TO DO: The lines from the top of the material through the line with "scene.render.fps = FPS" are to be set down exactly. Leave the pictures out.

DATA SECTION:

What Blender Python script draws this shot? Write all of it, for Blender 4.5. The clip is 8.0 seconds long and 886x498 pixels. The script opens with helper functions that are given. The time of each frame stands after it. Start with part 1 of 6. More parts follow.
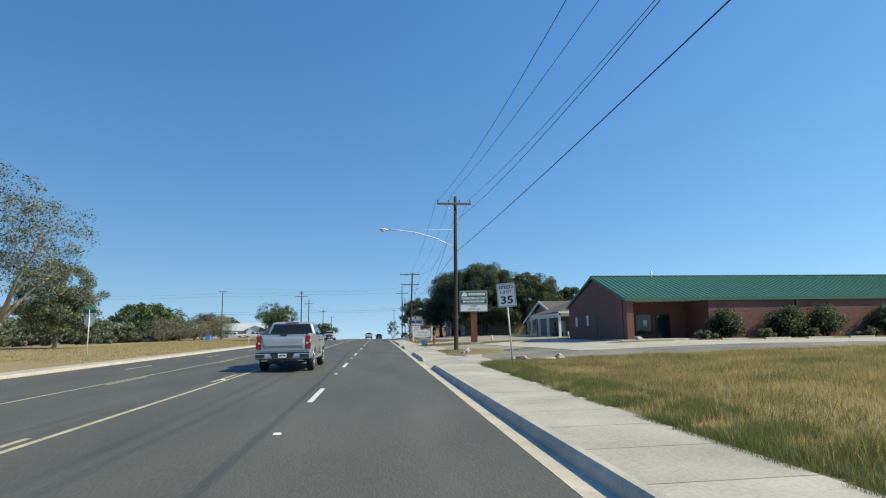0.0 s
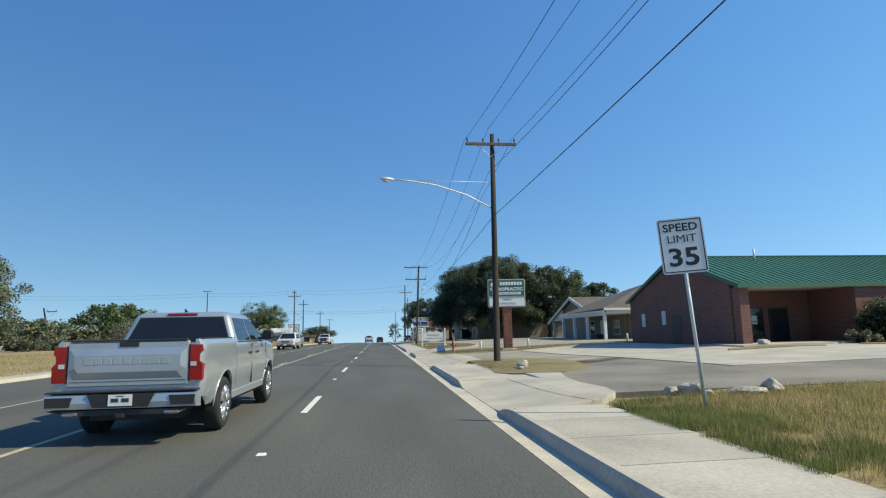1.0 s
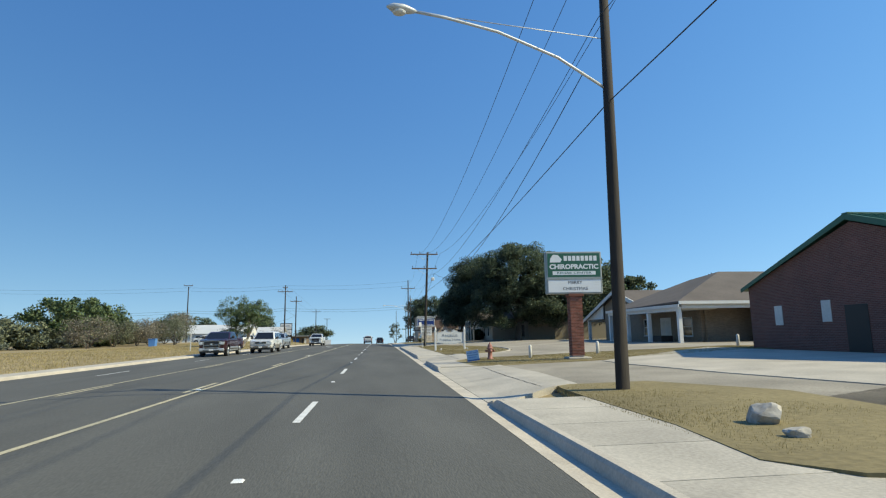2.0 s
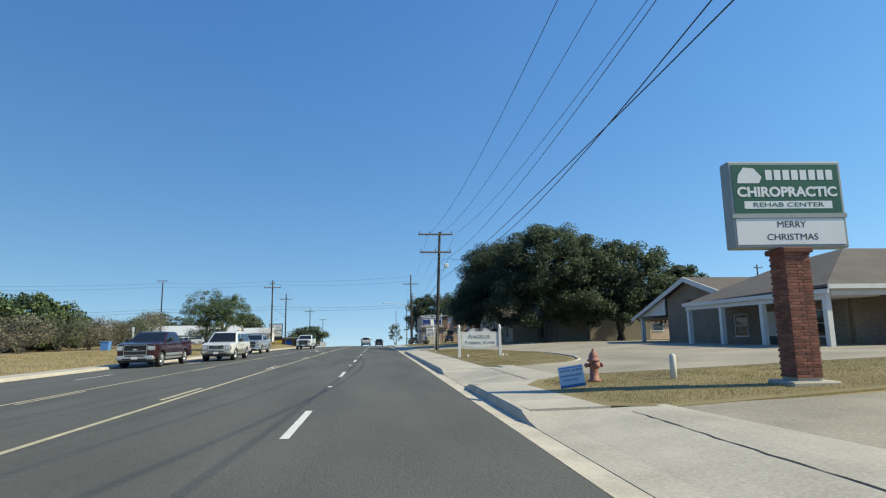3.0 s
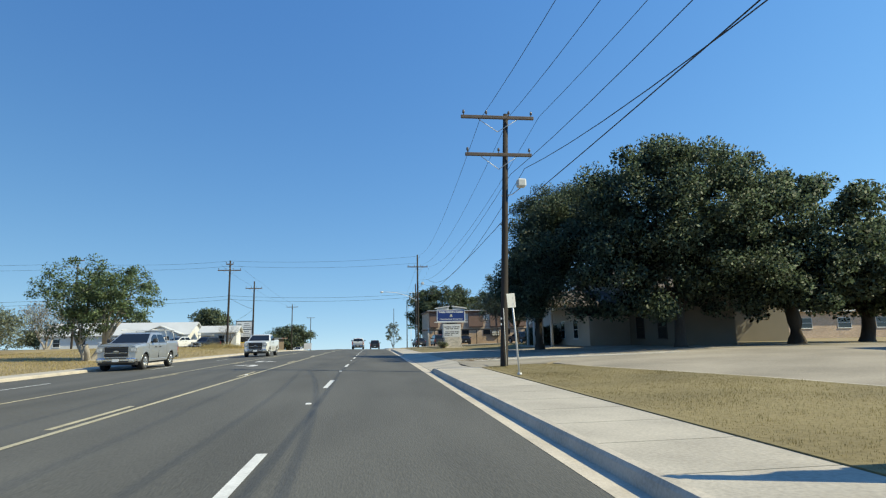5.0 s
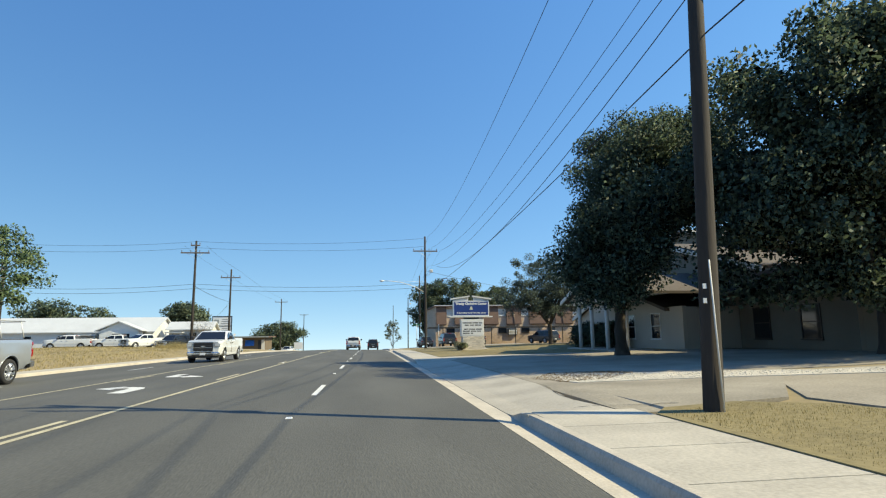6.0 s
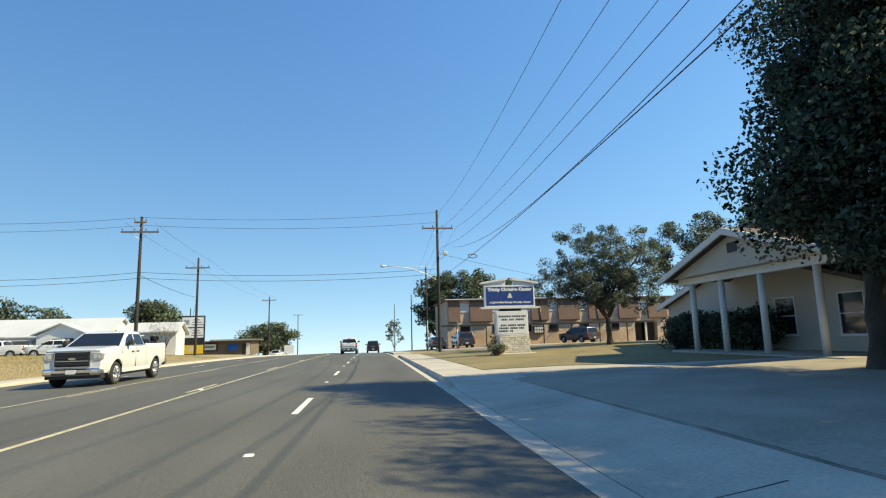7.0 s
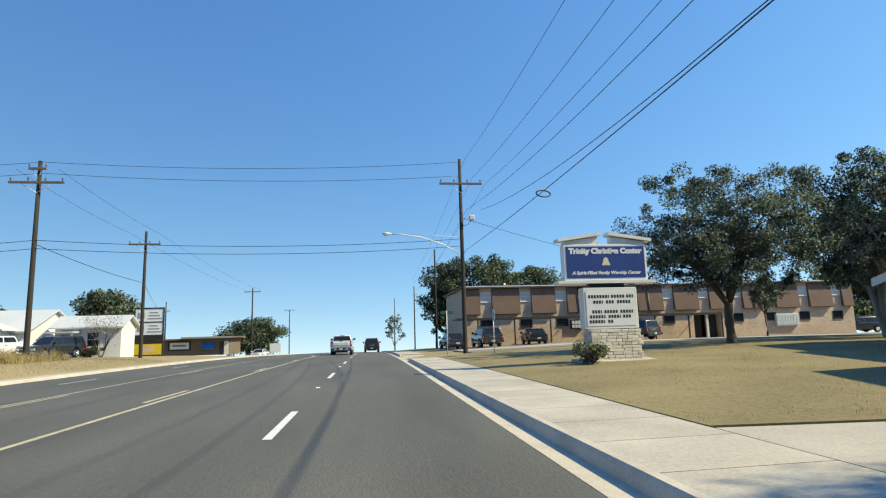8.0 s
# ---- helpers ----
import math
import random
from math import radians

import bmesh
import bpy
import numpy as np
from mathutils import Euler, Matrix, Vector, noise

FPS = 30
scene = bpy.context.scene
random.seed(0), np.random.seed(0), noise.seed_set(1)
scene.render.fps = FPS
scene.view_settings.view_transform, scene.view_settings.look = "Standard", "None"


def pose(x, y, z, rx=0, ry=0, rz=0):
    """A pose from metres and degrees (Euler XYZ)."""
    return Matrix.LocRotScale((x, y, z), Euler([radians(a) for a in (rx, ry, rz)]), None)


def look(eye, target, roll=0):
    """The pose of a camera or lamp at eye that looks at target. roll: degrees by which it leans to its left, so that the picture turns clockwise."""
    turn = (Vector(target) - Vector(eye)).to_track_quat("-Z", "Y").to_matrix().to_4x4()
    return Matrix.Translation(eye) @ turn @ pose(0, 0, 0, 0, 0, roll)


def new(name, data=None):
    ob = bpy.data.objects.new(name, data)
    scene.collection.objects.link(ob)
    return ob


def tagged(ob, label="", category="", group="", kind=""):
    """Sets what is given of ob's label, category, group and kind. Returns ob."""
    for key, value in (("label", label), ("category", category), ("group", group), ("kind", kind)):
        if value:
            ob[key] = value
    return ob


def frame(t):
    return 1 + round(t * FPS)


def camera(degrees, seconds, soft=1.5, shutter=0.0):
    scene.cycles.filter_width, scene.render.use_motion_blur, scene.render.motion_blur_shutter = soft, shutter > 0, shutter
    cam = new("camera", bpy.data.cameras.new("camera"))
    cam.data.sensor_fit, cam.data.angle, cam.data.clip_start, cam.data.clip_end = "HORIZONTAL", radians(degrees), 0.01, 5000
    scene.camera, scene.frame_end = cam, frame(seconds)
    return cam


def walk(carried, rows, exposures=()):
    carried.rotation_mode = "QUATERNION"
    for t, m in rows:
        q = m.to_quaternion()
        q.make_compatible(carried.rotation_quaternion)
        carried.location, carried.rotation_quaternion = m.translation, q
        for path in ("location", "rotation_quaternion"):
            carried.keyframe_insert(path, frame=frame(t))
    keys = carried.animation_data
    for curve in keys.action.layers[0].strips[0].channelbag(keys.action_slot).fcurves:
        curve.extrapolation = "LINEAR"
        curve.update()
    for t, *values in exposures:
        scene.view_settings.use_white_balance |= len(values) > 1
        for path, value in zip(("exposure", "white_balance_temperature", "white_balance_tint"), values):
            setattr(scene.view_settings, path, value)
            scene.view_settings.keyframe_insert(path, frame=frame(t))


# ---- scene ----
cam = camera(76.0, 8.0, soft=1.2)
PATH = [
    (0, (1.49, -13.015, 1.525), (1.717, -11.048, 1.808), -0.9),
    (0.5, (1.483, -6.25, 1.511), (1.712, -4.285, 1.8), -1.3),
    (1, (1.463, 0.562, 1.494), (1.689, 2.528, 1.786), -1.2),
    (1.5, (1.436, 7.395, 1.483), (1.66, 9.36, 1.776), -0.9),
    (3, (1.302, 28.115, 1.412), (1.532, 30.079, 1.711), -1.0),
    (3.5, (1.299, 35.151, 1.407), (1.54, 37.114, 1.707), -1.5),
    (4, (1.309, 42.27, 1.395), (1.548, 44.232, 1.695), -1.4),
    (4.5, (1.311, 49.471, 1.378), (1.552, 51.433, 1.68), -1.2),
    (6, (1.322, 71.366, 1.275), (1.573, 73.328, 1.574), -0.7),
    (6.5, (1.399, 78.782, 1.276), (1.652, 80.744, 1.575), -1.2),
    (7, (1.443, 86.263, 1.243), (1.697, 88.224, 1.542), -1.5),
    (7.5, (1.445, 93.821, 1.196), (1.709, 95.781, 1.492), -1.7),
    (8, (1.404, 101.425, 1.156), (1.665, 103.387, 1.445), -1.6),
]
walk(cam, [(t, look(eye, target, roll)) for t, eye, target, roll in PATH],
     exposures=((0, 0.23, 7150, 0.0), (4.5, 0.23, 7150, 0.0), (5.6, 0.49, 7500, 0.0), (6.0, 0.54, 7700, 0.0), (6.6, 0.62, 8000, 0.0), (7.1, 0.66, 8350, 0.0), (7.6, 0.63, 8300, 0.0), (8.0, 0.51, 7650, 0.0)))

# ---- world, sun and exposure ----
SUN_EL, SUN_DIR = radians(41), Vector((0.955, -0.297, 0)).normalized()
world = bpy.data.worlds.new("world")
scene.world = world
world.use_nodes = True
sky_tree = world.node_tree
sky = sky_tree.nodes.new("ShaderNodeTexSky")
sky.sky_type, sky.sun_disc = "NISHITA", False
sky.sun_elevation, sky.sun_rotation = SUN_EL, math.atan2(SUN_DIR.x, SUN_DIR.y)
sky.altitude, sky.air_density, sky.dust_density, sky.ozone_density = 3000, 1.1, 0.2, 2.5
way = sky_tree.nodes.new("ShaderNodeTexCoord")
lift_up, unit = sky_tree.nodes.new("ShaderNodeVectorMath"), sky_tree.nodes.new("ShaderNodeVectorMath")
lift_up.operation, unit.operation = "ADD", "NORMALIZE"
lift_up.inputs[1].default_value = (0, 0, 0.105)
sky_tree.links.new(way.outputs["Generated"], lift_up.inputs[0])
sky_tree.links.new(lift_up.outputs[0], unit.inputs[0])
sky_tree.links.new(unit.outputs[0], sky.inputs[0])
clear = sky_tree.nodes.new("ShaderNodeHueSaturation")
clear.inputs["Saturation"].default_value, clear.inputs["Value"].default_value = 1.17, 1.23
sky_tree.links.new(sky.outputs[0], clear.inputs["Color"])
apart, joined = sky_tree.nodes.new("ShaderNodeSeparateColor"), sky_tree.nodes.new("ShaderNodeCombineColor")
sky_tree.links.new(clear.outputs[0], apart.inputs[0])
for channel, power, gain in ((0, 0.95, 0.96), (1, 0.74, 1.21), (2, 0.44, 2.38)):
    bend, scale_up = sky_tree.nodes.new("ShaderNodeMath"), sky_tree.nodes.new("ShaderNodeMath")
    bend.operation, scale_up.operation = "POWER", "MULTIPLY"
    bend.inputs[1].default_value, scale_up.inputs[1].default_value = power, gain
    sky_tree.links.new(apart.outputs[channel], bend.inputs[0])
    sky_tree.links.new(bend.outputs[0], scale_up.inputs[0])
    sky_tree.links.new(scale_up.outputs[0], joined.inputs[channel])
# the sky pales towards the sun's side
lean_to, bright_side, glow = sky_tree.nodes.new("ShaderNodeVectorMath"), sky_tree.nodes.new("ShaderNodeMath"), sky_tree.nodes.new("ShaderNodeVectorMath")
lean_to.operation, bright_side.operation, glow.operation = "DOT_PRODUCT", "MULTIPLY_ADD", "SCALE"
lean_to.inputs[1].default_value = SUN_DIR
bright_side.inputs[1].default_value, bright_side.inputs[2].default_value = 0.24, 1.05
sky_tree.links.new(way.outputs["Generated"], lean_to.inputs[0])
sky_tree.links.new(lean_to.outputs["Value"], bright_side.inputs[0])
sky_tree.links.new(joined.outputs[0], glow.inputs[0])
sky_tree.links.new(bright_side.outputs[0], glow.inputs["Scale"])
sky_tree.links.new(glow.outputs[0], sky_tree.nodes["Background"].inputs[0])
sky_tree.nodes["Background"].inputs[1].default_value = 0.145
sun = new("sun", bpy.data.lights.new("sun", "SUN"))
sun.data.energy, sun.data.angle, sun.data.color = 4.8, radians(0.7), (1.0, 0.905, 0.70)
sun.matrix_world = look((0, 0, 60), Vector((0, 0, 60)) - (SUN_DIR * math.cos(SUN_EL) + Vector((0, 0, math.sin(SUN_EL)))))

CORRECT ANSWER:
What Blender Python script draws this shot? Write all of it, for Blender 4.5. The clip is 8.0 seconds long and 886x498 pixels. The script opens with helper functions that are given. The time of each frame stands after it. Start with part 1 of 6. More parts follow.
0.0 s
1.0 s
2.0 s
3.0 s
5.0 s
6.0 s
7.0 s
8.0 s
# ---- helpers ----
import math
import random
from math import radians

import bmesh
import bpy
import numpy as np
from mathutils import Euler, Matrix, Vector, noise

FPS = 30
scene = bpy.context.scene
random.seed(0), np.random.seed(0), noise.seed_set(1)
scene.render.fps = FPS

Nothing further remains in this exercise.